In the process of turning my my sauces into a business

Hello all, After making my sauces for more than seven years for friends and family, my passion for food and the feed back I received in those years is driving me to turn it into a real business. I have been selling them and giving away samples at parties, gathering, restaurants owners etc as a form of marketing. A friend took samples to a  small grocery store in the state where he works and the owner wants to carry my brand, therefore I want to be all the way legit before I commit to that opportunity, it's more than selling to friends and their friends, I want to do it right. HELP PLEASE! 
While I was online doing some research and I came across forums from this site and decided to create an account, and I am loving the community. 
This is not a get rich idea for me, this is my passion, My mother is Chef and my love for food started from being in the kitchen with her from a young age. I know there is a lot to learn and a lot of work involve in the industry, and I am ready and willing to put in what it takes. I read stories about some of you guys out there, and I like to see how you guys were dedicated from the start. 
I am open to any help and advice I can receive from you guys.
 My company is an LLC, I have a label design along with nutrition facts, I have also purchased bar-codes, I use different bottle suppliers depends on the sale they are having at the time. 
Below are some things I would like some clarity/advice on please.
1- What is the best way to protect my name? is the LLC enough?
2- Do I have to copyright my recipes being that I have ingredient List on the label?
3-I am currently using 5oz Plastic bottles, should I be using glass? if so why? I know glass would cost more to ship.
4-what's the best shipping methods? 
5- I don't have any preservatives in my sauce, how do I check the life? I had the BBQ sauce in the fridge for one year and it was still good, Not sure yet about the Hot sauce,  any suggestions please on how to check?
6-Is it ok to let sauce cool down prior to bottle?
7-What kind of insurance is required?
 
Thank you for any support.
 
HI Sawss Guy-
I'll come back in a bit, and others will chime in soon.... but it looks like there's a triple posting of this topic.  To avoid having 2 or 3 threads going, I'd suggest going to 2 of the threads and deleting the text.  Just post "edit- deleted text- OOPS! double post" or something like that :lol:.  Folks will find the active thread.
 
SL
 
3. Most sauce makers use glass because they can be hot filled. I also sterilize the glass bottles at 225F for 1hr before filling.

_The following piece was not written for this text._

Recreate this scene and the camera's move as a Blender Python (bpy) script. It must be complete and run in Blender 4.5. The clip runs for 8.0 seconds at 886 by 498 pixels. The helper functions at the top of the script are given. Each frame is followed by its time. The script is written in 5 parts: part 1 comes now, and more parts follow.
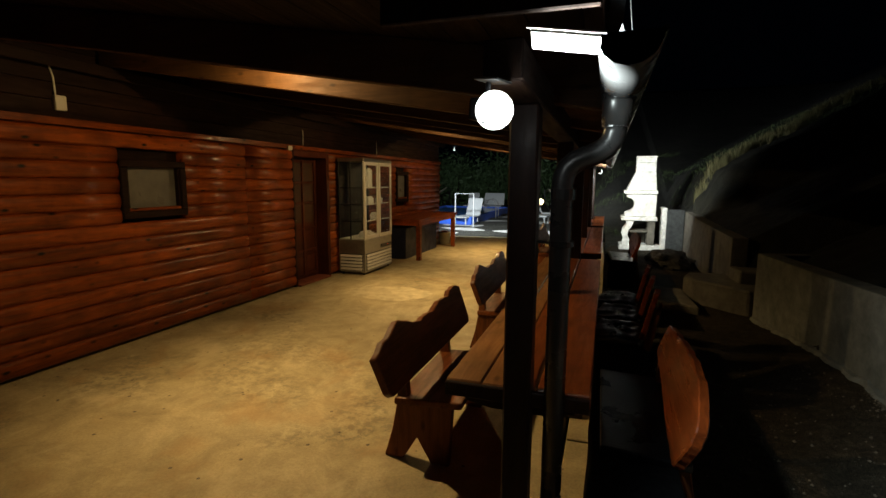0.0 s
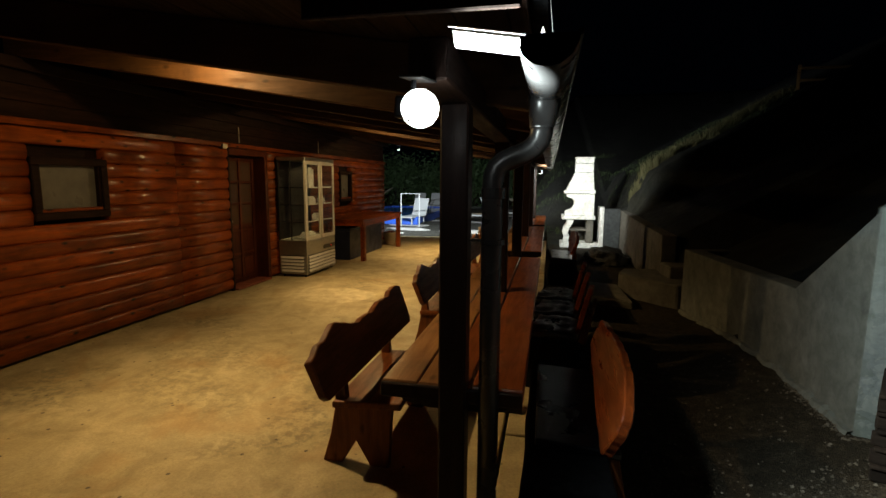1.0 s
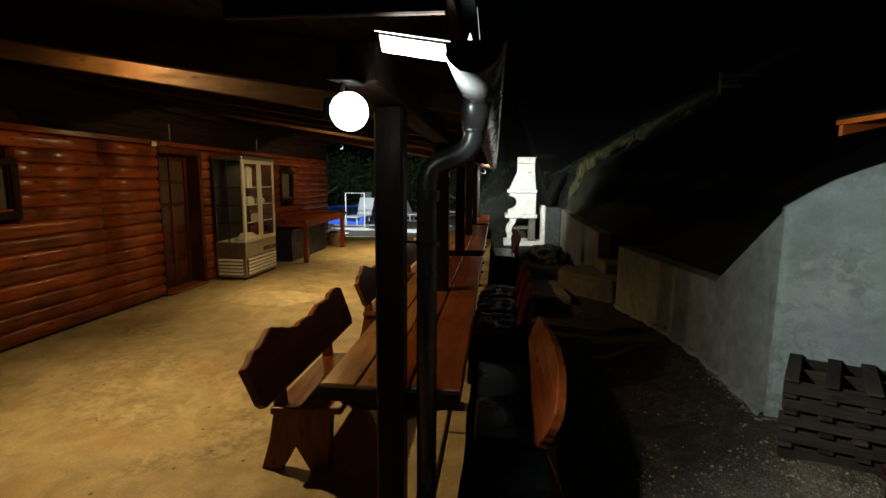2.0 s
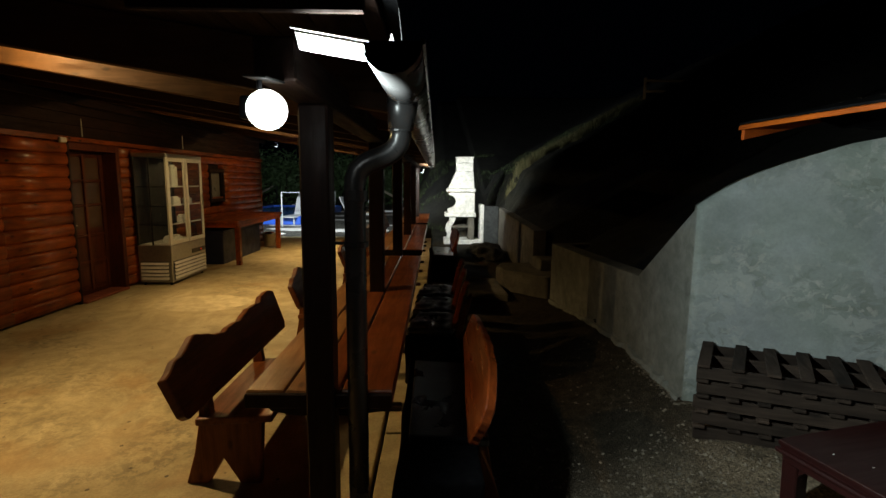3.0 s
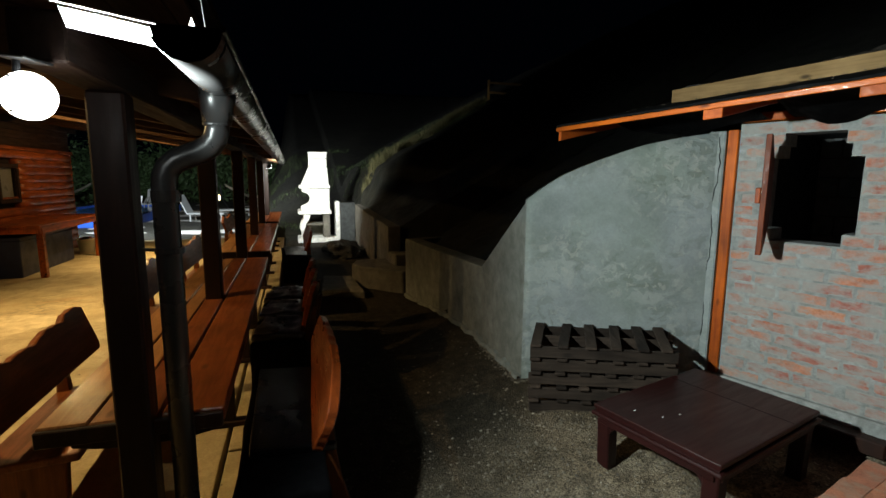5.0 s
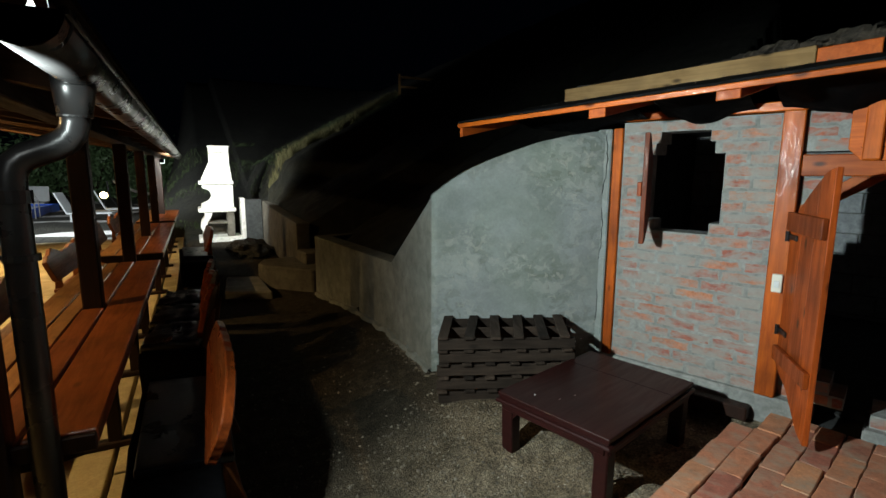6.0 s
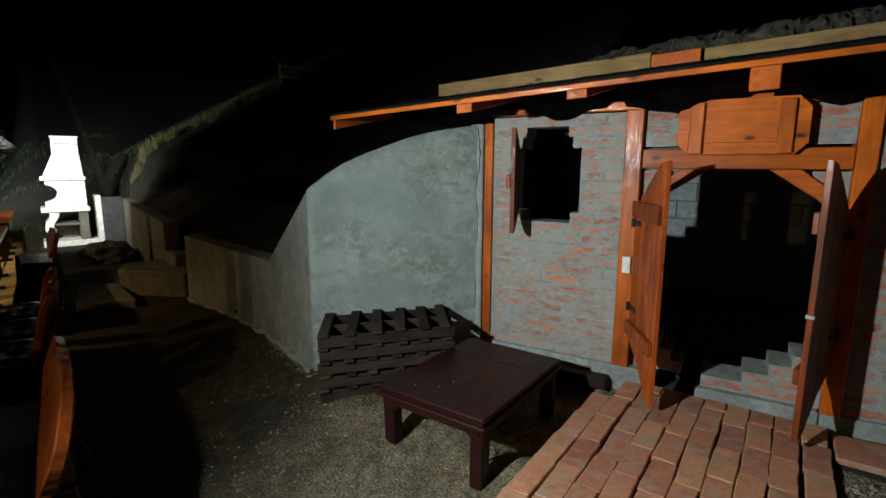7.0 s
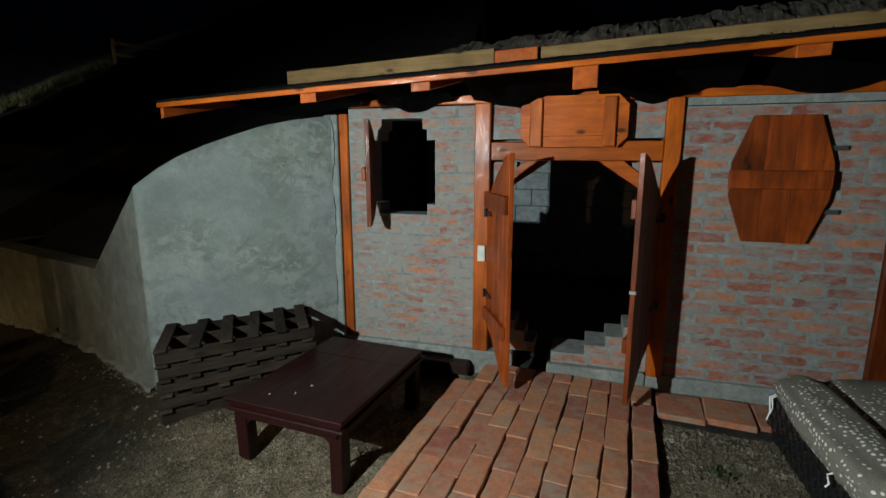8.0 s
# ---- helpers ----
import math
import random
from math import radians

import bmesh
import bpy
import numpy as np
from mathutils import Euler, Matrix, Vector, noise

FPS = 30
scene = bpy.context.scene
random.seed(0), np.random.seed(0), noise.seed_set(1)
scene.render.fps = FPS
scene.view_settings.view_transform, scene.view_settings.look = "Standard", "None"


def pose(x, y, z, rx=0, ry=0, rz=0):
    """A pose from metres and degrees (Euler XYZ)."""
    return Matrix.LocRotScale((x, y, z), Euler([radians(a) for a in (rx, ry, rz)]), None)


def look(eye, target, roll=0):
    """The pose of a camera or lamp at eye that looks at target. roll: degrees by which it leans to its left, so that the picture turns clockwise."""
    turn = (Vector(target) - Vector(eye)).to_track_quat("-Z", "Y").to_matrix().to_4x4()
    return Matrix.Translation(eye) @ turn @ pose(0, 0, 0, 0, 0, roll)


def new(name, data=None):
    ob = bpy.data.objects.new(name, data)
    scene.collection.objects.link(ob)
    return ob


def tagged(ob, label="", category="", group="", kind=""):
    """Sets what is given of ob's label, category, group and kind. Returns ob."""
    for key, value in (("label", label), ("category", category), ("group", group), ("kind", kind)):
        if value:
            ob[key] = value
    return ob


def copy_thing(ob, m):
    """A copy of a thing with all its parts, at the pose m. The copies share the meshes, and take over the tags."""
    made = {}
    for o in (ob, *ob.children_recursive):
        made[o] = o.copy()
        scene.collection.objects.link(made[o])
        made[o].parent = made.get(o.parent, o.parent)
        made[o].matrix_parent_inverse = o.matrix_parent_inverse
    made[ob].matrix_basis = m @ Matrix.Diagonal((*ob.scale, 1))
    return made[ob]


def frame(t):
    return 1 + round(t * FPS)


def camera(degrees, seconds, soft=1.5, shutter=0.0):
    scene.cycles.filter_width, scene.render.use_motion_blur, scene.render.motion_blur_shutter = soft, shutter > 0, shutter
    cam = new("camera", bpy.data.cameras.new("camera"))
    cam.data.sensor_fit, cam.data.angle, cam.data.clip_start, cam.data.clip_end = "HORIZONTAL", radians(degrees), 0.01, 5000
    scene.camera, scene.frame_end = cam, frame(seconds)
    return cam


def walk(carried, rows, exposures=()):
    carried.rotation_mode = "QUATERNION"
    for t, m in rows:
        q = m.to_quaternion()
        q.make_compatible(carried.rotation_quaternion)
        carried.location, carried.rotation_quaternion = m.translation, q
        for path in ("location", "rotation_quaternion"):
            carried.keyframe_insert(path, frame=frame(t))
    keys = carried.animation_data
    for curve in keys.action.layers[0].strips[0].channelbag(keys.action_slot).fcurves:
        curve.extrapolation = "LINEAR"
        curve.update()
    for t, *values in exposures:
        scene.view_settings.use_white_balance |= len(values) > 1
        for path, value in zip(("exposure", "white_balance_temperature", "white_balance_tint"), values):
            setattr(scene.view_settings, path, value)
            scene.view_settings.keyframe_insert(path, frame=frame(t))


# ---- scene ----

4. I am in Canada, where we do not have flat rate boxes. I ship in indestructo mailers packed with cornstarch peanuts.

5. Get yourself a PH tester and check all your sauces.

6. I always maintain temperature of my sauce and bottle hot. This allows you to invert the bottles which sterilizes the caps.

7. Again, I am in Canada and have business insurance. I also needed to have my labels etc. approved and create a recall plan.
 
I am not in the business of sauce making.  Toying with the idea, but not there at all.  Just wanted to give a big congratulations to you for being bold enough to follow a dream.  I do have an answer to one of your questions.  On shipping, there is a box maker who is a member here.  He had a huge sale not long ago.  Great boxes, each fits three standard bottles.  Have ordered from a couple members that use those boxes, never a broken bottle.

Look in the classified section or visit his web site: http://hotsaucebox.com/
 
Bad memory, but I think there might have been a coupon in the classified section.

Again: Bravo for having the fortitude to follow a dream.